We have a child care center in the SE US. We did very well on envelope, lighting, and mechanical design (53% reduction in those areas). The building has a commercial kitchen with several additional dishwashers and clothing washer/dryer combos throughout the building (kids are always hungry and messy). We are tied into a CEP using steam and chilled water. We are modeling using Trace 700.

Here is our problem:

In spite of our great performance in the "building's" performance, our energy model only shows a 21% overall improvement due to what appears to be a "weighting" issues between, HVAC/Envelope/Lighting, hot water, & plug loads (process energy).

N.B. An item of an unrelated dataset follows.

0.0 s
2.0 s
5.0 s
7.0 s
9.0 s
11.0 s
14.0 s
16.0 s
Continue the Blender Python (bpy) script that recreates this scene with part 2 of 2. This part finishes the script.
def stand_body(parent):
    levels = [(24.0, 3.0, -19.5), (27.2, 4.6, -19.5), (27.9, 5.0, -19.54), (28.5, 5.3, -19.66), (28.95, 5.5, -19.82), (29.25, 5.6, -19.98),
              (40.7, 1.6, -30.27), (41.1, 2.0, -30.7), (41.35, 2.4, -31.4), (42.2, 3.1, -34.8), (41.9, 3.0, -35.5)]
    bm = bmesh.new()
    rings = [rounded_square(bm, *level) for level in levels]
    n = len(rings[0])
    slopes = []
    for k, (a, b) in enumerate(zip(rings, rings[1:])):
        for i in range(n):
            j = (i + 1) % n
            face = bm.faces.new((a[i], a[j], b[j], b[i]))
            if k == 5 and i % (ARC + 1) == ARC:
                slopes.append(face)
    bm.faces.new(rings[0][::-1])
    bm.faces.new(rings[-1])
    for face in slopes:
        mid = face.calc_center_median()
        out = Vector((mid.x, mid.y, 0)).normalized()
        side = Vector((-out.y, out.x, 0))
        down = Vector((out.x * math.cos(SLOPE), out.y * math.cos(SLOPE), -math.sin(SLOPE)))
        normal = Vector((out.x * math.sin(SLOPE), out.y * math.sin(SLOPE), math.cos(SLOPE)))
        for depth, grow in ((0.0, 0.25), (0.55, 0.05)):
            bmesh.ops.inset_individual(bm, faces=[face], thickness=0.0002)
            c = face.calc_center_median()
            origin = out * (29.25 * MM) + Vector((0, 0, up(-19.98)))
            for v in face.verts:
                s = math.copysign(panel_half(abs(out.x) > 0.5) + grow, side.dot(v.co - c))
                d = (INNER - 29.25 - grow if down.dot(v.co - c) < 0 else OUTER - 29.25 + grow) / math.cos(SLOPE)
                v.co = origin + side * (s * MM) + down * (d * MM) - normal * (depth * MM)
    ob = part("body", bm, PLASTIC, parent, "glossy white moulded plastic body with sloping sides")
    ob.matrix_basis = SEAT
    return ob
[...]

The hot water and plug loads requirements are so high per 90.1, that these loads are 68% of the total building energy usage. As you know, design and proposed process loads must equal each other. With plug/process energy loads at 34% of the total, this hurts our overall savings average. A question was raised after reading the NC guidebook, i.e. shouldn’t we be using “25% of the baseline building energy cost” as our default process energy or are we required to use the actual loads even if they are above 25%? The guide book is unclear abouot going above 25% (you just can't go below). Obviously, if we can use 25% rather than 34% that will be a great benefit. Also, to avoid circular reference, do we model the building alone (HVAC, Service Water, & Lighting) and use 25% of that? What is the definition of "total energy cost of the baseline building?"

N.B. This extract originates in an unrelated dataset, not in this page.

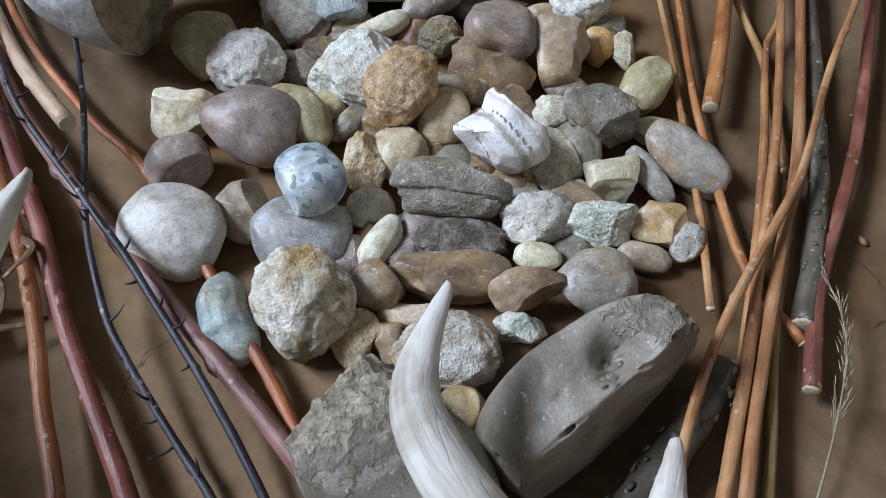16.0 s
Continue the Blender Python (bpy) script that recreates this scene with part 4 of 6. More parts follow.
bm = bmesh.new()
sheet(bm, ((0.642, 1.140), (0.675, 1.146), (0.682, 1.085), (0.699, 1.078), (0.703, 1.013), (0.704, 0.940), (0.678, 0.918), (0.650, 0.925), (0.634, 0.955), (0.603, 0.987), (0.607, 1.025), (0.632, 1.069)), lambda x, y: 0.030 - 0.12 * (x - 0.66), 0.032)
bm = fused(bm, 0.0019, 1)
turn = Matrix.Rotation(radians(-8), 4, "Z")
bmesh.ops.transform(bm, matrix=turn, verts=bm.verts)
roughen(bm, [(14, 0.006, False), (30, 0.003, False), (75, 0.0032, True)], 6.0, (2.4, 0.22, 2.0))
roughen(bm, [(34, 0.003, False), (70, 0.0022, True), (160, 0.0016, True)], 3.0, (1.2, 0.7, 1))
bmesh.ops.transform(bm, matrix=turn.inverted(), verts=bm.verts)
for v in bm.verts:
    v.co.z = max(v.co.z, 0.0006)
at = moved_to(bm, (0.68, 1.04, 0.0))
chunk = tagged(part("wood_chunk", bm, M["greywood"], at=at), "splintered chunk of bleached grey wood", "driftwood")
rng = random.Random(4)
for i in range(14):
    x, y = rng.uniform(-0.045, 0.012), rng.uniform(-0.09, 0.04)
    x += 0.25 * (y + 0.05) * (y < -0.05)
    ln, z = rng.uniform(0.03, 0.07), 0.046 - 0.12 * (x + 0.02)
    b = bmesh.new()
    sweep(b, [(x, y, z, 0.0014), (x + 0.002, y + ln * 0.5, z + 0.003, 0.0030), (x - 0.002, y + ln, z + rng.uniform(0.0, 0.005), 0.0006)], 5, 5, 0.6, 0.4)
    part("splinter", b, M["greywood"], chunk, "raised grey splinter")

# ---- dry grass ----
SHEAF = new("grass_sheaf")
SHEAF.location = (0.40, 0.50, 0)
tagged(SHEAF, "sheaf of dry straw-coloured grass with feathery seed heads", "grass")


def grass_stalk(base, tip, head, seed, parent, lift=0.012, dense=5, fat=1.0):
    """A bent stalk whose upper part bears slender pointed spikelets on short hair-thin branches."""
    rng = random.Random(seed)
    b, t = Vector(base), Vector(tip)
    way, length = (t - b).normalized(), (t - b).length
    side = way.cross(Vector((0, 0, 1))).normalized()
    up = Vector((0, 0, 1))
    bend, nod = rng.uniform(-0.020, 0.020), rng.uniform(-0.075, 0.060)
    bend, nod = bend * length / 0.5, nod * length / 0.5
    pts = []
    for i in range(7):
        s = i / 6
        p = b.lerp(t, s) + side * (bend * math.sin(math.pi * s) + nod * max(0, s - 0.6) ** 2 * 5) + up * (lift * math.sin(math.pi * s))
        p.z = max(p.z, 0.0015)
        pts.append((*p, 0.0013 * (0.3 + 0.7 * fat) * (1 - 0.70 * s)))
    bm = bmesh.new()
    sweep(bm, pts, 5, 3)
    line = spline(pts, 14)
    start = int(len(line) * (1 - head))

    def spikelet(c, out, ln):
        w = out.cross(Vector((rng.gauss(0, 0.5), rng.gauss(0, 0.5), 1))).normalized() * 0.00075 * fat
        c.z = max(c.z, 0.001)
        q = [bm.verts.new(p) for p in (c, c + out * ln * 0.4 + w, c + out * ln, c + out * ln * 0.4 - w)]
        ridge = bm.verts.new(c + out * ln * 0.4 + w.cross(out).normalized() * 0.0005)
        for m in range(4):
            bm.faces.new((q[m], q[(m + 1) % 4], ridge)).material_index = 1

    i = start
    while i < len(line):
        s = (i - start) / max(1, len(line) - start)
        c = Vector(line[i][:3])
        go = Vector(line[min(i + 1, len(line) - 1)][:3] - line[max(i - 1, 0)][:3]).normalized()
        for j in range(max(1, dense - 2)):
            a = rng.uniform(0, 6.28)
            away = side * math.cos(a) + up * 0.7 * math.sin(a)
            out = (go + away * rng.uniform(0.06, 0.30)).normalized()
            reach = rng.uniform(0.010, 0.032) * (1.1 - 0.75 * s) * (0.4 + 0.6 * fat)
            end = c + out * reach
            thin = out.cross(Vector((0, 0, 1))).normalized() * 0.00018
            bm.faces.new([bm.verts.new(p) for p in (c - thin, c + thin, end)]).material_index = 1
            for n in range(4):
                at = c.lerp(end, 0.25 + 0.75 * n / 3) + away * rng.uniform(-0.0012, 0.0012)
                spikelet(at, (out + away * rng.uniform(-0.2, 0.3) + side * rng.uniform(-0.15, 0.15)).normalized(), rng.uniform(0.008, 0.014) * (0.4 + 0.6 * fat))
        i += 2
    ob = part("stalk", bm, [M["straw"], M["seed"]])
    ob.parent = parent
    ob.matrix_parent_inverse = Matrix.Translation(-parent.location)
    return ob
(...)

Also, along these same lines, we placed our hot water requirements from the kitchen and dishwashing into the service HW category. Further discussion suggested that commercial kitchen HW water use is essentially process water like process water from an industrial setting and as such it should be excluded from the calcs. Is this the case? The LEED guide book just notes “service” water heating as regulated (non-process). If this water is process water, aren’t we able to exclude the process water from our energy calcs all together? We exclude these items from our water reduction calcs for good reason. Isn’t this the same?

I am probably over thinking the issue so I can use some input from anyone who has knowledge in this area. Thank you in advance.